Tommy Carosielli, a coach at the Bova Baseball Camp, said. “It’s nice because you can put in

more concepts (with the older kids). I look forward to this every year. It’s just an awesome group

of guys, and it’s a real good mix of old school and new school.”

 

It’s this mix of ages and play styles that Carosielli said he enjoys the most about the camp; the

ability to give back to the younger campers, while also continuing his own baseball education

from the older coaches, many of whom spent time as college players or coaches.

 

“When Phil says we’ve got 200 years of experience out here, he’s not kidding,” David Kuhn,

Bova’s assistant director, said. “Here you have college guys and college players that came up

through our camp originally, then they became counselors and there are a few that became

coaches. They learned the fundamentals all the way through.

 

“The fundamentals are the game,” Kuhn continued. “The better you know the fundamentals, you

put them together and you become a team where everybody works in the same direction. Here,

we don’t worry about the game as much as we worry about the fundamentals. These kids will

get probably 200-300 swings over the course of the week.”

 

As the camp has gone on for so long, there have been instances where a child who is a camper

had their father, or possibly even grandfather, take part in the camp years ago. One of those

generational campers is Joe Kilburg Jr., whose father, Joe Sr., is a current coach at the camp.

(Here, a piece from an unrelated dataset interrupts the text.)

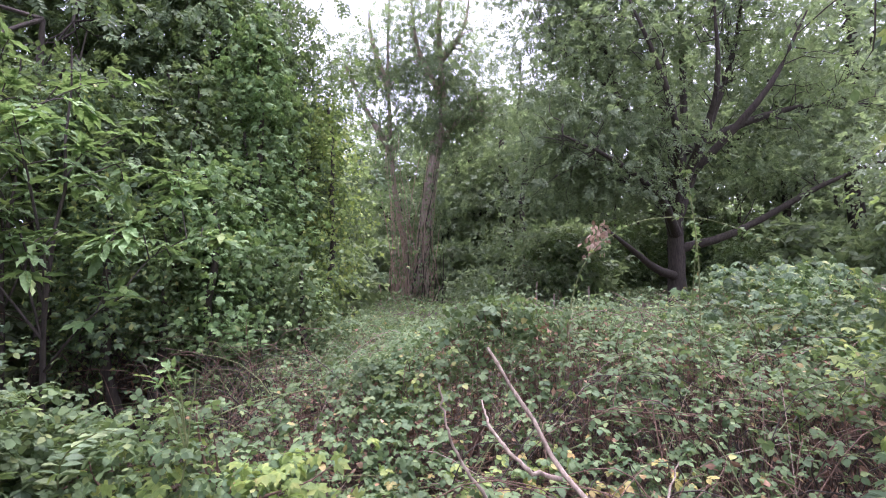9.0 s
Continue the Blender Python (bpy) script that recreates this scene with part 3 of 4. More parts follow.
SHRUB_LABEL = "dense green shrub overhanging the lawn's edge"
shrub((-4.9, 6.3, 0), [((-4.9, 6.2, 0.8), (1.0, 0.9, 0.8)), ((-4.4, 6.4, 1.1), (0.8, 0.7, 0.7))], 300, 15, OVAL, 0.085, M_SHADE_LEAF, SHRUB_LABEL)
shrub((-6.4, 5.4, 0), [((-6.3, 5.4, 0.75), (1.1, 1.0, 0.75)), ((-6.8, 5.8, 1.4), (0.9, 0.9, 0.8))], 300, 14, OVAL, 0.085, M_SHADE_LEAF, SHRUB_LABEL)
shrub((-3.9, 7.0, 0), [((-4.0, 7.0, 0.5), (0.75, 0.6, 0.5)), ((-4.5, 7.3, 0.8), (0.5, 0.5, 0.5))], 250, 12, TRIO_MID, 0.055, M_VINE, "leafy bramble shrub beside the worn earth")
shrub((-3.55, 7.4, 0), [((-3.6, 7.3, 0.33), (0.55, 0.5, 0.36))], 110, 11, TRIO_MID, 0.055, M_VINE, "low bramble shrub with pale oval leaves")
shrub((-4.4, 5.95, 0), [((-4.4, 5.95, 0.55), (0.6, 0.5, 0.6))], 180, 10, TRIO_MID, 0.055, M_VINE, SHRUB_LABEL)
shrub((-5.4, 7.6, 0), [((-5.3, 7.5, 1.1), (1.0, 0.9, 0.9))], 280, 15, OVAL, 0.085, M_SHADE_LEAF, "dark shrub behind the border, shade put into its leaf colour")
shrub((-8.0, 4.2, 0), [((-7.9, 4.2, 0.8), (1.3, 1.1, 0.9))], 300, 12, OVAL_LOW, 0.1, M_SHADE_LEAF, SHRUB_LABEL)
shrub((-2.7, 7.2, 0), [((-2.75, 7.15, 0.4), (0.38, 0.36, 0.36))], 50, 9, TRIO_MID, 0.055, M_BRAM, "low bramble shrub with pale oval leaves")


LOBED = "low sycamore-like seedlings with broad lobed leaves along the lawn's edge"
shrub((-4.1, 6.4, 0), [((-3.9, 6.6, 0.3), (0.5, 0.4, 0.32)), ((-4.4, 5.9, 0.34), (0.35, 0.45, 0.36))], 95, 5, PALM, 0.085, M_CREEP, LOBED, 0.1, stems=12)
shrub((-2.9, 7.1, 0), [((-3.0, 7.1, 0.26), (0.5, 0.28, 0.26)), ((-2.2, 7.2, 0.22), (0.4, 0.25, 0.22))], 60, 5, PALM, 0.075, M_CREEP_LIGHT, LOBED, 0.1, stems=10)
shrub((0.9, 5.75, 0), [((0.6, 6.0, 0.28), (0.5, 0.3, 0.28)), ((1.3, 5.45, 0.25), (0.5, 0.25, 0.25))], 90, 5, PALM, 0.08, M_CREEP, LOBED, 0.1, stems=12)


shrub((-0.9, 8.25, 0), [((-0.85, 8.25, 1.08), (0.32, 0.25, 0.18)), ((-0.4, 8.35, 1.05), (0.25, 0.2, 0.14))], 40, 7, TRIO_MID, 0.062, M_BRAM, "taller leafy bramble clump on the thicket's crest", 0.09)


# upright elm shoots standing out of the shrubs
def elm_shoots():
    ob = thing("elm_sapling", (-4.1, 6.1, 0), "young elm with upright shoots of pale paired leaves", "sapling")
    b = np.array([-4.1, 6.1, 0])
    tips = [(-4.25, 5.7, 3.42), (-4.0, 5.6, 2.95), (-3.55, 5.8, 3.1), (-4.5, 5.7, 2.4), (-2.85, 5.9, 2.4), (-4.75, 5.9, 2.9), (-3.75, 5.9, 2.5), (-5.1, 6.0, 3.0), (-4.4, 6.1, 3.2), (-3.2, 6.0, 1.95), (-3.4, 5.8, 2.2)]
    for e in tips:
        e = np.array(e) - b
        s = np.array([e[0] * 0.35, e[1] * 0.4, 0.0])
        l = smooth_line([(0, 0, -0.05), s + np.array([0, 0, e[2] * 0.45]), e], 34)
        shoot = part("shoot", mesh_from("shoot", *tube(l, 0.010, 0.003, 5), M_BARK), ob)
        k = np.repeat(np.arange(6, 34), 2)
        side = np.tile([1.0, -1.0], 28)
        d = unit(np.gradient(l, axis=0))[k]
        across = unit(np.cross(d, np.tile([0.15, 1.0, 0.2], (len(k), 1))))
        D = across * side[:, None] + d * 0.35 + rng.standard_normal((56, 3)) * 0.15
        N = np.tile([0, -0.35, 1.0], (56, 1)) + rng.standard_normal((56, 3)) * 0.2
        part("shoot_leaves", mesh_from("shoot_leaves", *scatter(OVAL, l[k], D, N, np.linspace(0.105, 0.06, 56)), M_ELM, False), shoot)


elm_shoots()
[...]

Kilburg Jr. made his way through the college ranks at Stanford, culminating with being drafted in

1997. Though he never made an MLB roster, he said he took the lessons he learned at the

Bova camp throughout his career.

 

“Fundamentally, the things that I was taught at that camp, stayed with me my entire career,”

Kilburg said. “I learned how to slide correctly when I was five or six years old. I probably did it a

million times from the time I learned it, to when I retired from baseball. So did it have a positive

effect on my career? Absolutely. All the things in that camp are covered in a way that you not

only learn it, but learn it while having fun.”

 

Kilburg Sr., who has coached the camp for 43 of the 45 years Bova has been at the helm, said

he loves coming back every single day.

 

“This is heaven,” Kilburg Sr. said. “That’s part of the enthusiasm thing that Phil always talks

about. When they see you smile, they go, “Oh, I must have done something good.’ and a lot of

times that’s really what it takes more than anything. The little kids are so good, they’re so much

fun.”

 

Perhaps one of the most impressive things about the camp was the manner in which these 60-

and 70-year-old men were coaching and interacting with the kids. They were able to speak

plainly and directly to them, pointing out what was being done wrong and what needed

improvement, without ever coming across condescending or patronizing.

 

“We talk about that, we share that with all of our coaches. All of our coaches are professional

people,” Bova said. “They all have children. I don’t have a problem with a coach raising (their

voice) at a kid, I just don’t want them to belittle him or demean him in any way.”

 

When the kids picked up on the lessons that the coaches were implementing, the excitement

was obvious with both the camper and the coach. With Kilburg Sr. grinning ear-to-ear and high-

fiving kids after properly fielding and throwing a ground ball, and the kids bragging amongst

each other, debating over who did it better.

 

When it came time to wrap up the week last Friday, the show rolled on, as Bova took all 180

kids inside the rec center for fear of rain, and ran the day of camp as usual. Inviting all the

campers parents and filling half of the basketball court, Bova recognized the campers,

counselors and the camps annual men and women of the years.

 

“It’s a little bit more confined, but it radiates enthusiasm.” Bova said. “It’s just a positive

experience, the kids love it, the parents can sense that this is really cool. We do it to improve

children.

 

Along with that, Bova was honored with a proclamation from the Westlake Mayor, declaring June

22, 2018 to be Bova Baseball Camp Day.

 

“To be recognized by an entire city, I’m proud of that because that's where I live,” Bova said. “It

was an honor. It was just an honor to be able to do what we did today and I’m just thrilled that

everyone went home very well-satisfied.”